May 16, 2004
If I were to be asked where, during many years of cross-country travel, I’d had the very best meal of my entire traveling history, I wouldn’t need to hesitate before answering. I’d explain—and I have, many times—that it was out in the middle of nowhere, at the end of a road bordered by vacant fields, far from any town or city activity, and way off the radar of most discriminating diners.
Years from now, I’ll be able to describe the salad of fresh greens, cucumber, tomato, radish and carrots that was nestled under an orange-ginger vinaigrette dressing. I won’t have any trouble remembering the half artichoke that was served as an appetizer or the warmth of the freshly baked bread sticks against my fingers. There’ll be no problem reminiscing about the Pine Nut Crusted Halibut that was served with wild rice, asparagus, fresh fruit salsa and a port-butter wine sauce. Nor will I forget that, after wistfully passing on dessert, a petite sorbet with strawberry and flower garnish was softly placed on my table.
But let’s backtrack to my prior research, when I learned of the historic hot springs spa located south of Livingston, MT, and north of Yellowstone National Park. With affordable accommodations in the older section of the resort, it was just the type of place I look for on the road. I booked a room and, on a sunny spring day, landed in Pray, Montana.
Chico Hot Springs Resort and Spa came into existence in 1900 when the main lodge was built to accommodate the many travelers who came to the area to soak up the healing mineral spring waters. The three-story Victorian building is the center of most of the onsite activity, with a variety of guest rooms upstairs, a dining room downstairs, a saloon adjacent to one side of the building, and a large mineral pool just outside the saloon.
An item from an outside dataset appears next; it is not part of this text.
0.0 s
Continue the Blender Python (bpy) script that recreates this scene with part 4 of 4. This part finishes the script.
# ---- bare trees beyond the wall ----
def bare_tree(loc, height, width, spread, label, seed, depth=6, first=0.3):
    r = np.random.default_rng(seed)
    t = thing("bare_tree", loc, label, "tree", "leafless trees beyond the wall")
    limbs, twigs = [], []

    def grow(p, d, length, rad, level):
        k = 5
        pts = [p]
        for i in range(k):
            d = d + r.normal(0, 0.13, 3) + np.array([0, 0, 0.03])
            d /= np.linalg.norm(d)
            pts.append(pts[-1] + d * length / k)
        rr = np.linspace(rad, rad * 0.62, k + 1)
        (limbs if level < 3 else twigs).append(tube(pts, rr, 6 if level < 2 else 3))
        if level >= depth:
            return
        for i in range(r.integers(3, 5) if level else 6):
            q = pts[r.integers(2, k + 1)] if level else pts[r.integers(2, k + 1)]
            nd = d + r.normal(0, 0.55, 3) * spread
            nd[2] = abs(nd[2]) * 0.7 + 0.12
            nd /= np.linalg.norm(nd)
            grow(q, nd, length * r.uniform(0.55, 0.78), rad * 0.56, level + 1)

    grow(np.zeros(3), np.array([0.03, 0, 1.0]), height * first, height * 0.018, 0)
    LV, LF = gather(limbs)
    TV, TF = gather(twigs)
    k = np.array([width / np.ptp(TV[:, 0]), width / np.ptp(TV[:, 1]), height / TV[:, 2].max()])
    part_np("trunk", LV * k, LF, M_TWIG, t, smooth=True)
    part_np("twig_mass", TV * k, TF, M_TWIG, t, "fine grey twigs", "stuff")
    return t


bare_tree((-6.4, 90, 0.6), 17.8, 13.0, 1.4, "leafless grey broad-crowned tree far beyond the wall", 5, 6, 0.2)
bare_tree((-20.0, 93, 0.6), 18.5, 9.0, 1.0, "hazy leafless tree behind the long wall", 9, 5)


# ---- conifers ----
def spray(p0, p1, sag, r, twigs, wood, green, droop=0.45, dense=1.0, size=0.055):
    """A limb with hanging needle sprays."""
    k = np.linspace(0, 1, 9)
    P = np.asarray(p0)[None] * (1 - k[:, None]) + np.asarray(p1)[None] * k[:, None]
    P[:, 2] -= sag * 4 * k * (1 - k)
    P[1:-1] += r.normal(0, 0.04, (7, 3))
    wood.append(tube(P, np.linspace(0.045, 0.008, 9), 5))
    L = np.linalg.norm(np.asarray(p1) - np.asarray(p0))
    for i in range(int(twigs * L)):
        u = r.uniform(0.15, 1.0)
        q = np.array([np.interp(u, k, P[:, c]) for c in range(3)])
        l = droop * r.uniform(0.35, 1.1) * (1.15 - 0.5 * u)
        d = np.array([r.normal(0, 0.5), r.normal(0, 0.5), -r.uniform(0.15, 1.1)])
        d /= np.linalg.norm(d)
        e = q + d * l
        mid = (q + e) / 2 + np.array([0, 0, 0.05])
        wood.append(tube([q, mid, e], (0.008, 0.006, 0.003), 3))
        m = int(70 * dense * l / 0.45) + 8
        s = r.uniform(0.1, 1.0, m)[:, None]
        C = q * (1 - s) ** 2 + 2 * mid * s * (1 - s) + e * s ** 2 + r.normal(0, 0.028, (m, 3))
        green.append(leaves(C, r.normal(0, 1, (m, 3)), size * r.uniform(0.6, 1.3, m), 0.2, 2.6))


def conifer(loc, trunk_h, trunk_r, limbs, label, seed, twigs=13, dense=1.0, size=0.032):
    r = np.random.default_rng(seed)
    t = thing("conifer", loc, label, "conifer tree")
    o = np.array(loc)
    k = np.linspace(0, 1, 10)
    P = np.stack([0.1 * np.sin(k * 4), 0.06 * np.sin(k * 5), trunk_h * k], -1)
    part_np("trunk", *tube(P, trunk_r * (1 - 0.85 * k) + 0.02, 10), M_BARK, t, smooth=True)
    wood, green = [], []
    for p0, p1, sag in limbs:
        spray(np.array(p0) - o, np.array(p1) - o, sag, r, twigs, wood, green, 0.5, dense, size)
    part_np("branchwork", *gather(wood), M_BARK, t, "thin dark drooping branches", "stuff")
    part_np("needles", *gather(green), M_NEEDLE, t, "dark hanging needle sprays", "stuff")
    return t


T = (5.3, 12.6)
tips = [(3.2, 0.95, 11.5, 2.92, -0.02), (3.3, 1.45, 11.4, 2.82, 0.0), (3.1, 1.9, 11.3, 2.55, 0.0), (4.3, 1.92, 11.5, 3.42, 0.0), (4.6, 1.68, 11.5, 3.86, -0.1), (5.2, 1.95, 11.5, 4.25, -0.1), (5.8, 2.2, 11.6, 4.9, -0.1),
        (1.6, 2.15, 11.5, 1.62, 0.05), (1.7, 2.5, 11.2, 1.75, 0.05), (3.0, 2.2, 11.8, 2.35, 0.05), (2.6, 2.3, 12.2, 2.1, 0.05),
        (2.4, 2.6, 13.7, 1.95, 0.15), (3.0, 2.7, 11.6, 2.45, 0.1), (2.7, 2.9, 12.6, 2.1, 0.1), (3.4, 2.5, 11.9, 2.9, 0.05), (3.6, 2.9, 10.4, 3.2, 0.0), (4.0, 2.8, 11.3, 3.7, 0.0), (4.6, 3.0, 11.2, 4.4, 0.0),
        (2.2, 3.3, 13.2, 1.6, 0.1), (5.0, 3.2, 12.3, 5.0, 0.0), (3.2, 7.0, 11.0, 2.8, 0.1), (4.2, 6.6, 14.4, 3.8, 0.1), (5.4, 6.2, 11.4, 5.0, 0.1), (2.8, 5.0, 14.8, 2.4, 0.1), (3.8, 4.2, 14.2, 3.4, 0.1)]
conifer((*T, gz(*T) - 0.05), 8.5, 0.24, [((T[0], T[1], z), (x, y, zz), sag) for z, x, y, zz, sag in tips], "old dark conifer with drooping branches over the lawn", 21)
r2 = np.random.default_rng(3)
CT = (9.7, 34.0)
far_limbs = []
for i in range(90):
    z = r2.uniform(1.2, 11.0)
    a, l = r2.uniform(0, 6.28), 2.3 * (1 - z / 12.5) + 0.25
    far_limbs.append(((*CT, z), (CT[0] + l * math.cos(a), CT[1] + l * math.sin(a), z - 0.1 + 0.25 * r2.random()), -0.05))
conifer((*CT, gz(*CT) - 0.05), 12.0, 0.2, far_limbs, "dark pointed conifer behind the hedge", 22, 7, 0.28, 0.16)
Though newer guest rooms and cabins are scattered around the property, I welcomed the chance to stay on the top floor of the historic main building, which still offers a few original, economy rooms with bath down the hall for an amazingly low fee. Honeymooners, families, and upscale vacationers would most likely opt for other accommodations. But for me, traveling alone and on a budget, the cozy rooms were just perfect.
I dragged my overnight bag up two flights of stairs and quickly settled into my room. I then decided to start right off with the resort’s primary attraction: a soak in the large, outdoor pool, easily accessed through a hallway inside the lodge. Popular with both overnight guests and locals with day passes, the area was crowded, but not uncomfortably so. A smaller, shaded pool offered slightly hotter mineral water.
When hunger strikes, it’s not necessary to wait for the main dining room to open. Casual fare is available in the Poolside Grille, convenient for enjoying a burger between soaks. The same menu can be ordered inside the saloon, where guests can also play a game of pool or foosball. If it’s a Friday or Saturday night, live music is an added bonus.
As if the mineral pools, saloon activities, and fine dining aren’t enough, Yellowstone National Park is close enough for a day trip. In addition, a day spa is available for massages and other tempting treatments, and the Chico Horse Barn offers trail rides.
I headed to Yellowstone the following day, having thoroughly enjoyed my stay at Chico Hot Springs. Before leaving, I picked up a copy of the resort’s cookbook, A Montana Table. I couldn’t resist the chance to take some of their recipes with me. Preparing them with the same expertise would surely be a challenge. But with the memory of that exquisite meal, it was certainly worth a try.